### [Problem details]
Within the entries below, find the portion that opens with the line containing "4. More parts follow." and closes with the line containing "k += len(v)". Retype that portion exactly and only.

### [Records contained in a dataset]
§ §
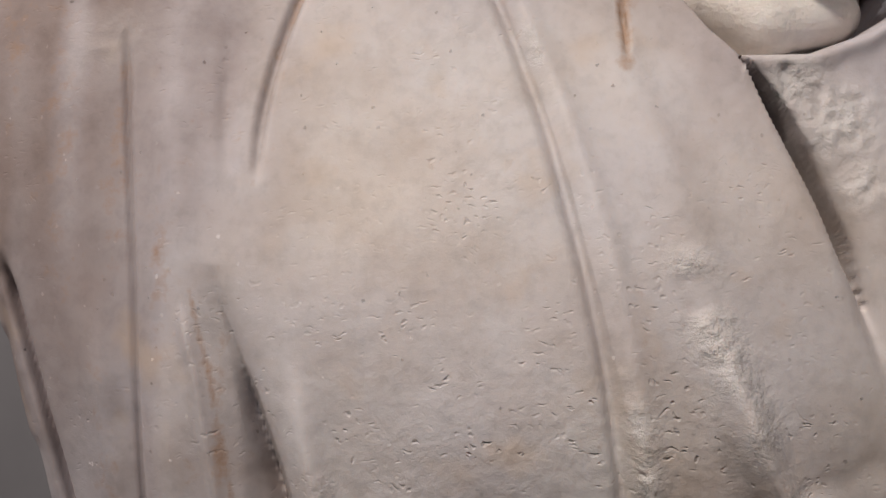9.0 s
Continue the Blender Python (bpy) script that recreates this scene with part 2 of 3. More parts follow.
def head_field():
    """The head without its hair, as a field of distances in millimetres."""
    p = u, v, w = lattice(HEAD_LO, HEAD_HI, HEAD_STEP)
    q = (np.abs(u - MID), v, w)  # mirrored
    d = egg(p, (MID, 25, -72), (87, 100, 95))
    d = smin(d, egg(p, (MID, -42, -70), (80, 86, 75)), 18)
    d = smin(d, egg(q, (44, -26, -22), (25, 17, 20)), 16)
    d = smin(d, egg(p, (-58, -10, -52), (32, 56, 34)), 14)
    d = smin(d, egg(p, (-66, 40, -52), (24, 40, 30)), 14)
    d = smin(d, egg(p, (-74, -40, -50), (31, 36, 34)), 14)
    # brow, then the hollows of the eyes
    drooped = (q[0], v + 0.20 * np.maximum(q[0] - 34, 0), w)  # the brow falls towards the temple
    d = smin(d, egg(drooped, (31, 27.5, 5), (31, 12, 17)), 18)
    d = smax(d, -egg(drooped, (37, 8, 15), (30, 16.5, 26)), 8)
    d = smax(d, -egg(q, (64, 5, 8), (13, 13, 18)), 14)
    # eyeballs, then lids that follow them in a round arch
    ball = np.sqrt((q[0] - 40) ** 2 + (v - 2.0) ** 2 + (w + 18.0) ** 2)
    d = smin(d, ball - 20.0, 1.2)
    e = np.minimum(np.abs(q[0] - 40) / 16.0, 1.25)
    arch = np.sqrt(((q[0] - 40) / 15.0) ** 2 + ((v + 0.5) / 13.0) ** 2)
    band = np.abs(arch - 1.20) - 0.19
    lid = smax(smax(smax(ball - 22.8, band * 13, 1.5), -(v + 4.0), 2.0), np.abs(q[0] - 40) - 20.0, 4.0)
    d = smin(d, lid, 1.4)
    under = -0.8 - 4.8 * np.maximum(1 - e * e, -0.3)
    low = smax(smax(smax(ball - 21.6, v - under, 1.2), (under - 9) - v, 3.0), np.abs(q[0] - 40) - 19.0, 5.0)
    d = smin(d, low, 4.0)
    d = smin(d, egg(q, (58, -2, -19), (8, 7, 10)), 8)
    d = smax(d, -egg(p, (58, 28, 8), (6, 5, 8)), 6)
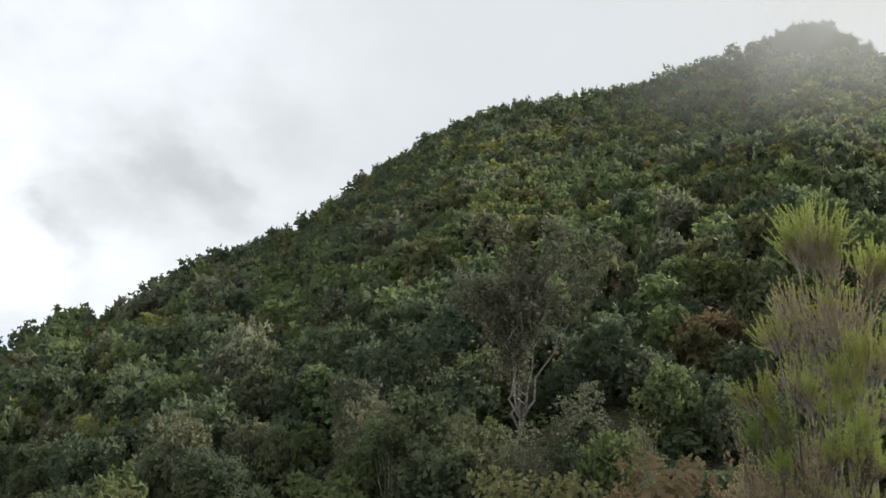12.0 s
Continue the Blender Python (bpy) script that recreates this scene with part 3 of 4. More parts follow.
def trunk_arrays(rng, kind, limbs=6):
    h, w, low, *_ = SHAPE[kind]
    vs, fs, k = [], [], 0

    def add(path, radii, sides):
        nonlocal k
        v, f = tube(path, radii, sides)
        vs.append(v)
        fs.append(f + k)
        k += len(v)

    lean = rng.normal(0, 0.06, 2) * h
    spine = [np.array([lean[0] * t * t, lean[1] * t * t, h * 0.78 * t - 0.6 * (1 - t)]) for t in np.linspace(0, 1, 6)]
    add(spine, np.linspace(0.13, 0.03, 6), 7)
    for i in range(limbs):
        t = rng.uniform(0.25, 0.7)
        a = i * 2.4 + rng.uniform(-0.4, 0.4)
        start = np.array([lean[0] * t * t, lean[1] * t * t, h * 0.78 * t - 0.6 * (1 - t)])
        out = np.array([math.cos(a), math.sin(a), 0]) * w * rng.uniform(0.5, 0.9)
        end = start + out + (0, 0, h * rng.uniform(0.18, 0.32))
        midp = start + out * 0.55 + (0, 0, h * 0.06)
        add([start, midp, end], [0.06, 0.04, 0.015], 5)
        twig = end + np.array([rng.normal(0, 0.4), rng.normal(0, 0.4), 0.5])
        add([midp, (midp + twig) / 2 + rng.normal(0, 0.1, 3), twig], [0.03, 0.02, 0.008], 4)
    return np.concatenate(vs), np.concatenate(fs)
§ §
### [Reply]
Continue the Blender Python (bpy) script that recreates this scene with part 3 of 4. More parts follow.
def trunk_arrays(rng, kind, limbs=6):
    h, w, low, *_ = SHAPE[kind]
    vs, fs, k = [], [], 0

    def add(path, radii, sides):
        nonlocal k
        v, f = tube(path, radii, sides)
        vs.append(v)
        fs.append(f + k)
        k += len(v)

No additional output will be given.